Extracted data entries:
———

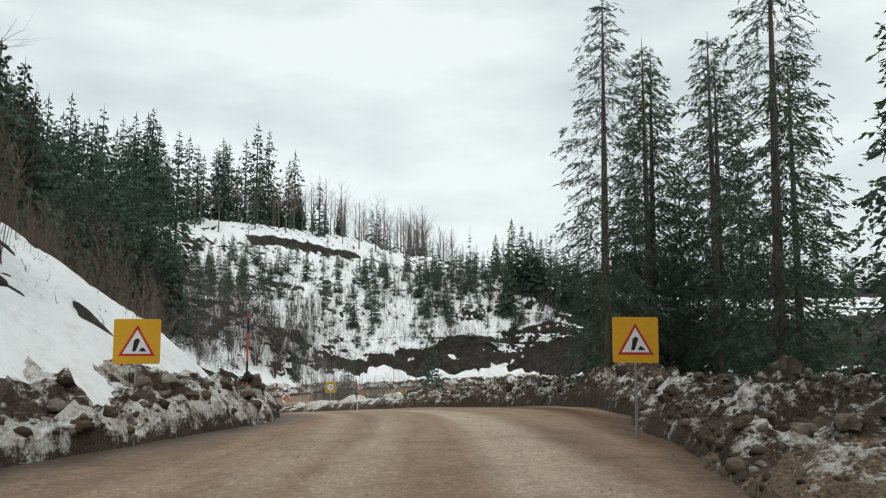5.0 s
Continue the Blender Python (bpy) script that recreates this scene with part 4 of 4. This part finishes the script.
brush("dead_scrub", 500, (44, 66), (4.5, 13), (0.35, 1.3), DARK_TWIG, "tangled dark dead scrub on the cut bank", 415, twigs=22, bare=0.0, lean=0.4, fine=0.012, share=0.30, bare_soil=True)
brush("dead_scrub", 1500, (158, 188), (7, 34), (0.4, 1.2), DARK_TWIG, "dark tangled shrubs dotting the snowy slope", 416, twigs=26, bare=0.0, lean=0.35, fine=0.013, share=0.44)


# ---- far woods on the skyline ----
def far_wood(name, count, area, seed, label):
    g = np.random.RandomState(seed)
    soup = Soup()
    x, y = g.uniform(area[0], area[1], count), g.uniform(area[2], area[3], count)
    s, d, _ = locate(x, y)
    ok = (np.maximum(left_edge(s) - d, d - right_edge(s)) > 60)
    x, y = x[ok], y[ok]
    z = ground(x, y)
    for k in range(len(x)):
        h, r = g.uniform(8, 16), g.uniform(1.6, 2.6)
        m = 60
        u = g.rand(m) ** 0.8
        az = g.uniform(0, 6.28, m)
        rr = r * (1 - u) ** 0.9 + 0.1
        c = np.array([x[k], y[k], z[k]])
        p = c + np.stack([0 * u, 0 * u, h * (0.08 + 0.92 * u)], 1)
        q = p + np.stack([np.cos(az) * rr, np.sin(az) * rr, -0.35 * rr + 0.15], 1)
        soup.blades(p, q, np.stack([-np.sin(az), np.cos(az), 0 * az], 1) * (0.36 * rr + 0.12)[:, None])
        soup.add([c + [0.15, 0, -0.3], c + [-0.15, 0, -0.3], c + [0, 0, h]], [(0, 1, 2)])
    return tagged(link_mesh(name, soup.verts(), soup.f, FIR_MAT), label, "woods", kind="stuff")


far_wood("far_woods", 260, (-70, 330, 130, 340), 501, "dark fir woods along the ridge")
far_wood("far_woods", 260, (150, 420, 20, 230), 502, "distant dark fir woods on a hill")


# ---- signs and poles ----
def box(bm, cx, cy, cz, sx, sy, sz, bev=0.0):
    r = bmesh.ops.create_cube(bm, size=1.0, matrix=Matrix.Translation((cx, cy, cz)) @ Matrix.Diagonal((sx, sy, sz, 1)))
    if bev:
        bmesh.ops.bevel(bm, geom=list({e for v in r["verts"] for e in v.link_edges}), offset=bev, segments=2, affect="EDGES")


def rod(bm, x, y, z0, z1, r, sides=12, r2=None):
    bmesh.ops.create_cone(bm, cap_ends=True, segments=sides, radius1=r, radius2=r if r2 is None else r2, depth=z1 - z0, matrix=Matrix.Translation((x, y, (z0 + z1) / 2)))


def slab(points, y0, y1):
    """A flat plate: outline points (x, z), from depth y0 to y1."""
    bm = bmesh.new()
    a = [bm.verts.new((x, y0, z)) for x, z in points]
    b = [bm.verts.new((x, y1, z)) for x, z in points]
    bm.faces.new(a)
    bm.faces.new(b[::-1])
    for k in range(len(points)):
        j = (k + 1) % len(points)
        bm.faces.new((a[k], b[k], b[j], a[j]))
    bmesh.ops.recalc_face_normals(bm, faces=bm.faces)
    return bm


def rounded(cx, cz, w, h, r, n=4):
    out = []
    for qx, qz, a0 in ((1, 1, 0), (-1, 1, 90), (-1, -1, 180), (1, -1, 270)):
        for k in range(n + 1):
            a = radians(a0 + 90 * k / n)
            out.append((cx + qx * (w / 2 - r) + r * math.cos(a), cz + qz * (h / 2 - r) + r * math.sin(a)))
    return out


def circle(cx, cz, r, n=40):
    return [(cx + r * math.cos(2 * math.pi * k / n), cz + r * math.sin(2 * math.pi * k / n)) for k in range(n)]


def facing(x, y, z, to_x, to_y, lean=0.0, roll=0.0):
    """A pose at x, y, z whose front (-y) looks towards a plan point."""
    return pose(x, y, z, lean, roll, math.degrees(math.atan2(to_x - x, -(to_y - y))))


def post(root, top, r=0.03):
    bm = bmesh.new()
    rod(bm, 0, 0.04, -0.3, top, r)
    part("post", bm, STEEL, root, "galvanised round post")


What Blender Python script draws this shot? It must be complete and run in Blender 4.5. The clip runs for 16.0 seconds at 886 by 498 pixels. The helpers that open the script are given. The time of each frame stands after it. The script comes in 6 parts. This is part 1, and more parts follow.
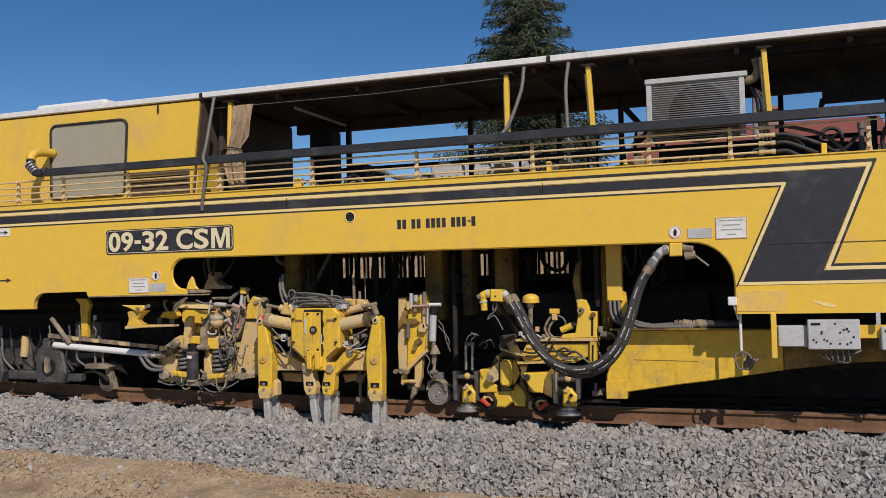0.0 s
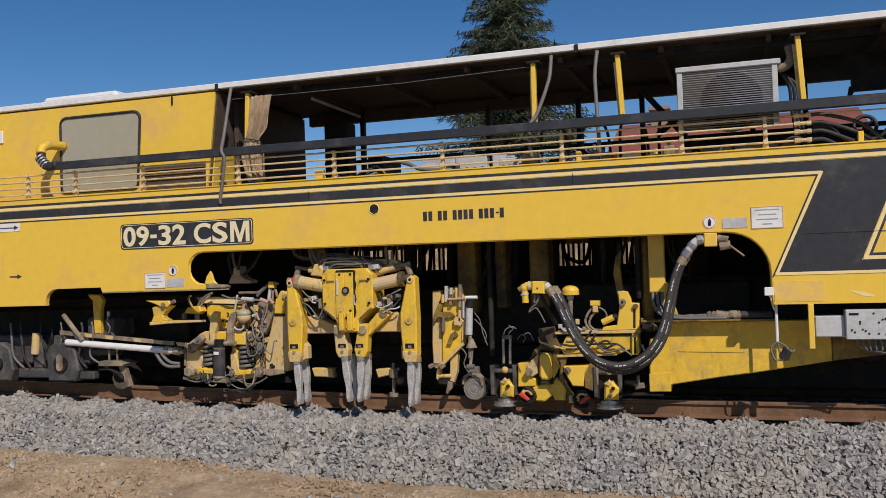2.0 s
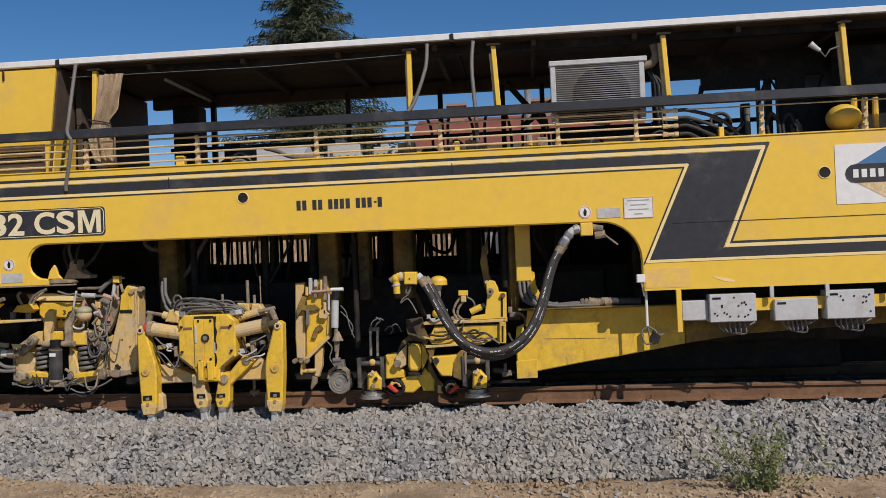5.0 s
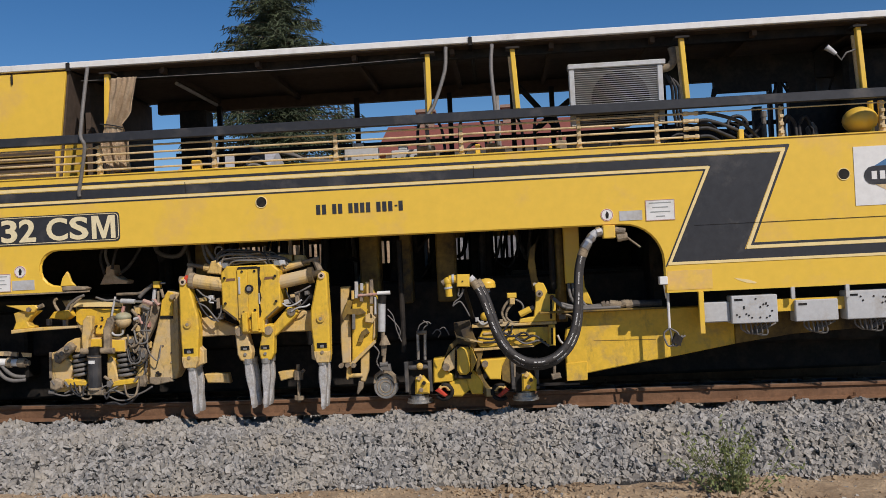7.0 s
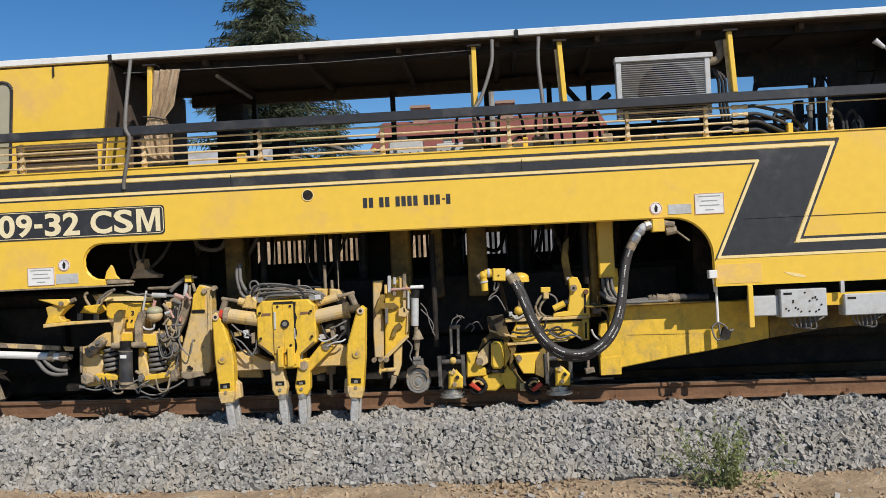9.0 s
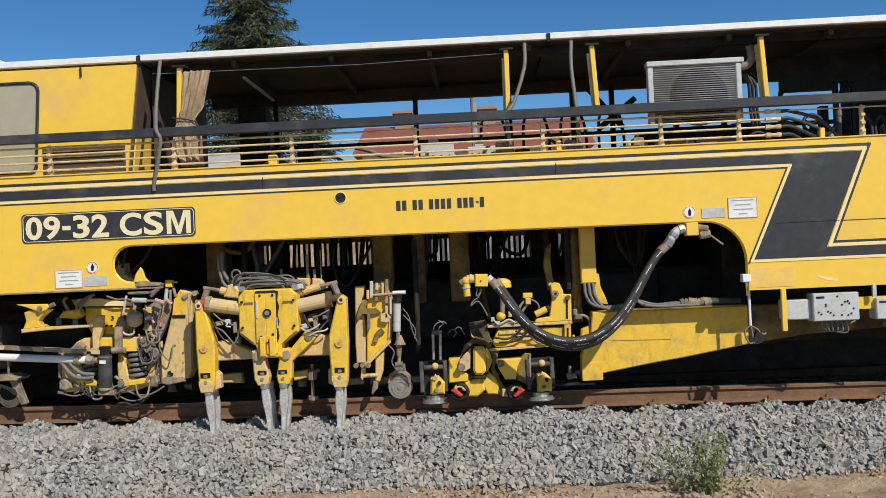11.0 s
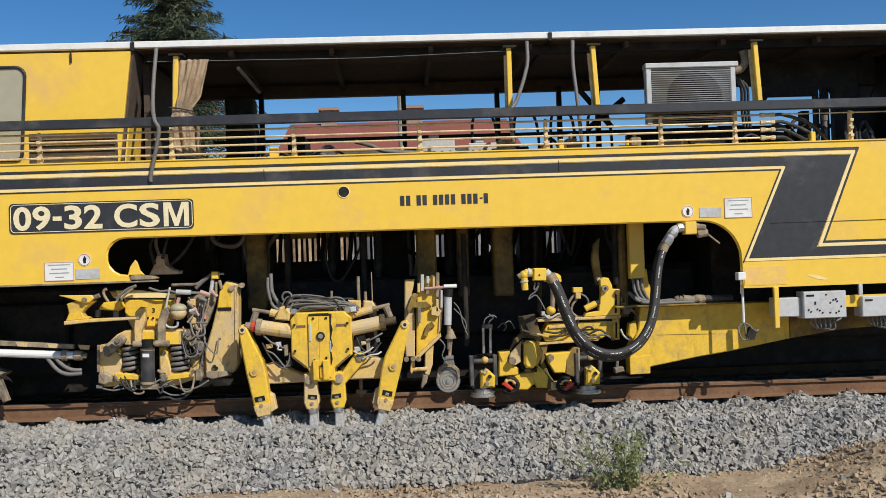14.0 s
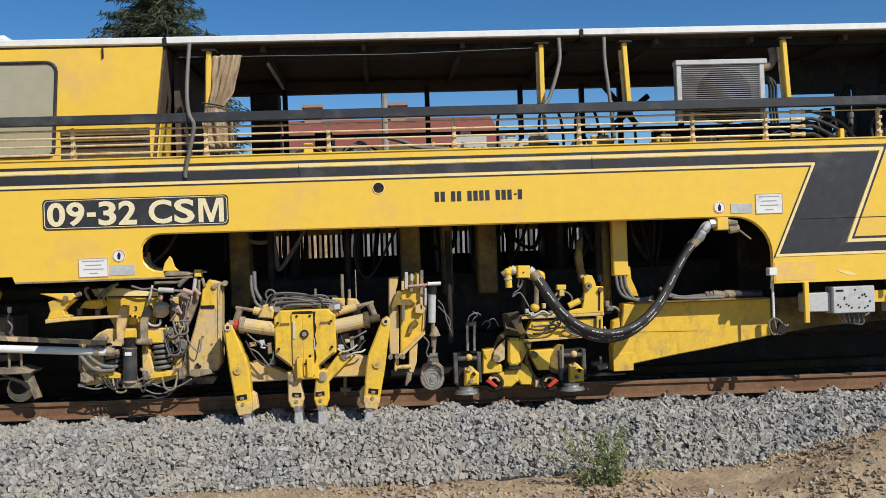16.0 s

———

Task to carry out: Every record above should be written out again without change, except that the pictures are left out.

Task response:
5.0 s
Continue the Blender Python (bpy) script that recreates this scene with part 4 of 4. This part finishes the script.
brush("dead_scrub", 500, (44, 66), (4.5, 13), (0.35, 1.3), DARK_TWIG, "tangled dark dead scrub on the cut bank", 415, twigs=22, bare=0.0, lean=0.4, fine=0.012, share=0.30, bare_soil=True)
brush("dead_scrub", 1500, (158, 188), (7, 34), (0.4, 1.2), DARK_TWIG, "dark tangled shrubs dotting the snowy slope", 416, twigs=26, bare=0.0, lean=0.35, fine=0.013, share=0.44)


# ---- far woods on the skyline ----
def far_wood(name, count, area, seed, label):
    g = np.random.RandomState(seed)
    soup = Soup()
    x, y = g.uniform(area[0], area[1], count), g.uniform(area[2], area[3], count)
    s, d, _ = locate(x, y)
    ok = (np.maximum(left_edge(s) - d, d - right_edge(s)) > 60)
    x, y = x[ok], y[ok]
    z = ground(x, y)
    for k in range(len(x)):
        h, r = g.uniform(8, 16), g.uniform(1.6, 2.6)
        m = 60
        u = g.rand(m) ** 0.8
        az = g.uniform(0, 6.28, m)
        rr = r * (1 - u) ** 0.9 + 0.1
        c = np.array([x[k], y[k], z[k]])
        p = c + np.stack([0 * u, 0 * u, h * (0.08 + 0.92 * u)], 1)
        q = p + np.stack([np.cos(az) * rr, np.sin(az) * rr, -0.35 * rr + 0.15], 1)
        soup.blades(p, q, np.stack([-np.sin(az), np.cos(az), 0 * az], 1) * (0.36 * rr + 0.12)[:, None])
        soup.add([c + [0.15, 0, -0.3], c + [-0.15, 0, -0.3], c + [0, 0, h]], [(0, 1, 2)])
    return tagged(link_mesh(name, soup.verts(), soup.f, FIR_MAT), label, "woods", kind="stuff")


far_wood("far_woods", 260, (-70, 330, 130, 340), 501, "dark fir woods along the ridge")
far_wood("far_woods", 260, (150, 420, 20, 230), 502, "distant dark fir woods on a hill")


# ---- signs and poles ----
def box(bm, cx, cy, cz, sx, sy, sz, bev=0.0):
    r = bmesh.ops.create_cube(bm, size=1.0, matrix=Matrix.Translation((cx, cy, cz)) @ Matrix.Diagonal((sx, sy, sz, 1)))
    if bev:
        bmesh.ops.bevel(bm, geom=list({e for v in r["verts"] for e in v.link_edges}), offset=bev, segments=2, affect="EDGES")


def rod(bm, x, y, z0, z1, r, sides=12, r2=None):
    bmesh.ops.create_cone(bm, cap_ends=True, segments=sides, radius1=r, radius2=r if r2 is None else r2, depth=z1 - z0, matrix=Matrix.Translation((x, y, (z0 + z1) / 2)))


def slab(points, y0, y1):
    """A flat plate: outline points (x, z), from depth y0 to y1."""
    bm = bmesh.new()
    a = [bm.verts.new((x, y0, z)) for x, z in points]
    b = [bm.verts.new((x, y1, z)) for x, z in points]
    bm.faces.new(a)
    bm.faces.new(b[::-1])
    for k in range(len(points)):
        j = (k + 1) % len(points)
        bm.faces.new((a[k], b[k], b[j], a[j]))
    bmesh.ops.recalc_face_normals(bm, faces=bm.faces)
    return bm


def rounded(cx, cz, w, h, r, n=4):
    out = []
    for qx, qz, a0 in ((1, 1, 0), (-1, 1, 90), (-1, -1, 180), (1, -1, 270)):
        for k in range(n + 1):
            a = radians(a0 + 90 * k / n)
            out.append((cx + qx * (w / 2 - r) + r * math.cos(a), cz + qz * (h / 2 - r) + r * math.sin(a)))
    return out


def circle(cx, cz, r, n=40):
    return [(cx + r * math.cos(2 * math.pi * k / n), cz + r * math.sin(2 * math.pi * k / n)) for k in range(n)]


def facing(x, y, z, to_x, to_y, lean=0.0, roll=0.0):
    """A pose at x, y, z whose front (-y) looks towards a plan point."""
    return pose(x, y, z, lean, roll, math.degrees(math.atan2(to_x - x, -(to_y - y))))


def post(root, top, r=0.03):
    bm = bmesh.new()
    rod(bm, 0, 0.04, -0.3, top, r)
    part("post", bm, STEEL, root, "galvanised round post")


What Blender Python script draws this shot? It must be complete and run in Blender 4.5. The clip runs for 16.0 seconds at 886 by 498 pixels. The helpers that open the script are given. The time of each frame stands after it. The script comes in 6 parts. This is part 1, and more parts follow.
0.0 s
2.0 s
5.0 s
7.0 s
9.0 s
11.0 s
14.0 s
16.0 s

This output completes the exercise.